現在のスポーツとして行なわれる武芸はもうそのような「自然力の良導体となる整えられた身体」の錬精ということを優先的な目的としては掲げていない。ウエイトトレーニングで筋肉を局所的に強化したり、サブリメントを服用したりというのは「身体という自然」を人知によって馴致させ、強化させようとするヨーロッパ的な身体観から出てきた発想であって、日本の伝統的な「身体を整える修業」の発想とはずいぶん異質なものである。」
そして最後にまとめとして次の様に記しています。
「「大地の霊」との交感。もし「日本の身体」を一言に要約するならば、私はこの言葉を選びたいと思う。と」
その後、2年を経過して文庫版を出されたのですが、改めて文庫版のためのあとがきを記しています。2年間の思索の変遷を読み取れます。
「身体運用は決定的に文化的なものであり、すみずみまで意味に満たされているというのが私の身体論の基本テーゼです。
具体的な話をします。道場で稽古をしていると「身体が硬い人は精神も硬い」ということがよくわかります。その逆(「身体が柔らかい人は精神も柔らかい」)は必ずしも真ではありませんが、身体的なこわばりと精神的なこわばりは高い相関を示します。それが際立つのは(まことにお気の毒なことですが)中高年男性たちです。とりわけ、社会的地位の高い方たちです。

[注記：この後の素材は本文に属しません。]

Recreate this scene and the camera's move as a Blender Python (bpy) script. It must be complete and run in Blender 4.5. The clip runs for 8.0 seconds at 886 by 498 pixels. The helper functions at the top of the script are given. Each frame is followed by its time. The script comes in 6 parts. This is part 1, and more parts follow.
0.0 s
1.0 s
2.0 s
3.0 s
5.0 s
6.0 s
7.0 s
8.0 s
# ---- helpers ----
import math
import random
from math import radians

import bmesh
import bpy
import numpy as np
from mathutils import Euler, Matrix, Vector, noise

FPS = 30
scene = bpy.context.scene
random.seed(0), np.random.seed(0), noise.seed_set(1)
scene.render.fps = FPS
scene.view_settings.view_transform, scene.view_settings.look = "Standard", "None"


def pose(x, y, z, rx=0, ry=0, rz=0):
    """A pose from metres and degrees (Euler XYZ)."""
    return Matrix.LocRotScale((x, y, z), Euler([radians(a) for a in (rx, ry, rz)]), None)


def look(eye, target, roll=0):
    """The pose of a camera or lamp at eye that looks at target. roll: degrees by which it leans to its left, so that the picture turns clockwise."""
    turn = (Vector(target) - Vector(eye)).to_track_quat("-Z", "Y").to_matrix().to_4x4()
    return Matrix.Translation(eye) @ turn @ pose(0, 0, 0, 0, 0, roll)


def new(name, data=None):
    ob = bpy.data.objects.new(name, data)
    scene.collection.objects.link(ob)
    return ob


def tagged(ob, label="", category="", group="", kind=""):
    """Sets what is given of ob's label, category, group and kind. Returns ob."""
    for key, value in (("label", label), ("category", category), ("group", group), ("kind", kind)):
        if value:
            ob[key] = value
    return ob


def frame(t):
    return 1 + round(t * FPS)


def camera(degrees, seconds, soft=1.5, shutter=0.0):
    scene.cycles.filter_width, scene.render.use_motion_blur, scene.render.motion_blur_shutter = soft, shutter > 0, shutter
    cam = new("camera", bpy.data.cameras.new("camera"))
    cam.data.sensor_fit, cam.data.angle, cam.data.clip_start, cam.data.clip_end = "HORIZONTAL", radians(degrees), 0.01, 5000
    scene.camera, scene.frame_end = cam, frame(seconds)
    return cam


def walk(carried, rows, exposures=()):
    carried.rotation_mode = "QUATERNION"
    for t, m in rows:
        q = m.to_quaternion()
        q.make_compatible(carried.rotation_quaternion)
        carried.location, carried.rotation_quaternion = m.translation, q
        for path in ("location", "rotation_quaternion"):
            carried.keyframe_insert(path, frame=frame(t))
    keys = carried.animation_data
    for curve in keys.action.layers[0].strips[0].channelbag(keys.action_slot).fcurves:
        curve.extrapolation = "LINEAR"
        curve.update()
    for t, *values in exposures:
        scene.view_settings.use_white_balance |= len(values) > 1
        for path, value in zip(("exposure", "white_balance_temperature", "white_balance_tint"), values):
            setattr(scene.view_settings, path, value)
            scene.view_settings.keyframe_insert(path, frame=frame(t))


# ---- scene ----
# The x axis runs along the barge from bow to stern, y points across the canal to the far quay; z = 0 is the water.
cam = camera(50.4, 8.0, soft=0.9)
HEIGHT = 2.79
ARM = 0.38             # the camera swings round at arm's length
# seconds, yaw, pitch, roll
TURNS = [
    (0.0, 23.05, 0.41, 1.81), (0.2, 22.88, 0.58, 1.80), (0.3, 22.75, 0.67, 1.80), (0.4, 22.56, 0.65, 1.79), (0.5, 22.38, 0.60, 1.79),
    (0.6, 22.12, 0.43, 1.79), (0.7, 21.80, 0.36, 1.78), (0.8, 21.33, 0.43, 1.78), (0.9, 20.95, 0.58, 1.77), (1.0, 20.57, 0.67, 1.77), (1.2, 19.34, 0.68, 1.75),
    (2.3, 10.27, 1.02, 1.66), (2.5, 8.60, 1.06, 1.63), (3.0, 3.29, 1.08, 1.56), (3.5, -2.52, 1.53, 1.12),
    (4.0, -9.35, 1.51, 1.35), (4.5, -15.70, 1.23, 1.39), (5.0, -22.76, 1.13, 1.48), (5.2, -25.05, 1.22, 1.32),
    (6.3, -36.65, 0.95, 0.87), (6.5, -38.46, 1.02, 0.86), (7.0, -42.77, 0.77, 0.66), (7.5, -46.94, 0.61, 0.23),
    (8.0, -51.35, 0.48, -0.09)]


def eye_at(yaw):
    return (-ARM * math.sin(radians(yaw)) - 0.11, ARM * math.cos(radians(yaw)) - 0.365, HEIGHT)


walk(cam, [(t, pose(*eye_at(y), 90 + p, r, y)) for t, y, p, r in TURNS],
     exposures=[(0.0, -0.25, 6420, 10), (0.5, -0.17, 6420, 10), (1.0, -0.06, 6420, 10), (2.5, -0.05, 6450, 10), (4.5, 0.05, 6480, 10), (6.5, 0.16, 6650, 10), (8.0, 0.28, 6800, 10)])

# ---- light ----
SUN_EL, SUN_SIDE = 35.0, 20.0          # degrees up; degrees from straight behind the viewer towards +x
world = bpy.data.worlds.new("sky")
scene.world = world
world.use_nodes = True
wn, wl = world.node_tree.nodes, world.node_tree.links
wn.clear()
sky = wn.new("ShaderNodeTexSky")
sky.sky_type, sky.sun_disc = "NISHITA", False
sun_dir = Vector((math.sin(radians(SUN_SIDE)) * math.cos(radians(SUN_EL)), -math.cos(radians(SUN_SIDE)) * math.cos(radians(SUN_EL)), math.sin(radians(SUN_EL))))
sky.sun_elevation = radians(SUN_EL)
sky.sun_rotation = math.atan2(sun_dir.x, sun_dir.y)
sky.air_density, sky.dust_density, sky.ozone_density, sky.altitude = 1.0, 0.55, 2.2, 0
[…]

彼らに共通するのは「視覚優位」と「手優位」です。「目で見えるものにしか関心を示さない」、「何でも手で操作しようとする」とも言い換えられます。これは「トップダウン」の指揮系統になじんだ人間に際立つ身体的傾向であると申し上げて宜しいでしょう。
「ほう・れん・そう」とうるさく部下に命じるようなタイプにとくに際立つ特徴なのかもしれません。組織内で起きているすべての出来事を可視化することを要求する。自分の手が届く範囲ですべての問題を処理しようとする。そういう気持ちもわからないでもありません。でも残念ながら、それではほんとうにリスキーな事態には対応出来ません。危険は必ずしも「目に見えるかたち」をするわけではありませんし、「手の届く範囲」にのみ出来するわけでもありません。ほとんどの場合、そうではありません。ですから、武道的な身体運用では、危機に対処するためには使える身体資源のすべてを動員することが求められます。
五感のうちとりわけ重要なのは「皮膚感覚」です。「ぞっとする」とか「肌に粟を生じる」とか「ざわざわする」といった慣用語の存在が示す通り、危険の接近にもっとも鋭く反応するのは皮膚です。危険の切迫を感知して、安全な動線を探ってそれを回避するくらいのことは単細胞生物でもやっています。ゾウリムシにできることが人間にできないはずがない。
でも皮膚感覚を鋭敏にして危機の切迫を予知し、危険を回避できる動線を直感する能力の開発に「視覚」と「手」にこだわる方々は意欲的ではありません。」
「トップダウンが身になじんだ人は現場に権限委譲することを嫌う傾向があります。(略)
現場でどんどん自由裁量してよいということを道場では教えています。そのためには彼ら、彼女らに深く内面化している組織文化をいったん解除しなければなりません。あなたがたの社会観そのものを解除しないと、なかなか合気道うまくならにですよと教えなければならない。でもさいわいなことにその逆も成り立ちます。つまり、術技が上達すると社会観もそれにつれて変わってゆく。(略)
それまで摂取されなかった微細なシグナルが感知できるようになる。緊急事態の対応は現場に任せてしまった方が上意下達より効率的であることが経験的にわかってくる。学術的な意味で「心身相関」を論じる場合には、真理が身体に症状化するケースがほとんどで、身体操作を変えると当人の世界観が変わるというようなケースはあまり語られません。」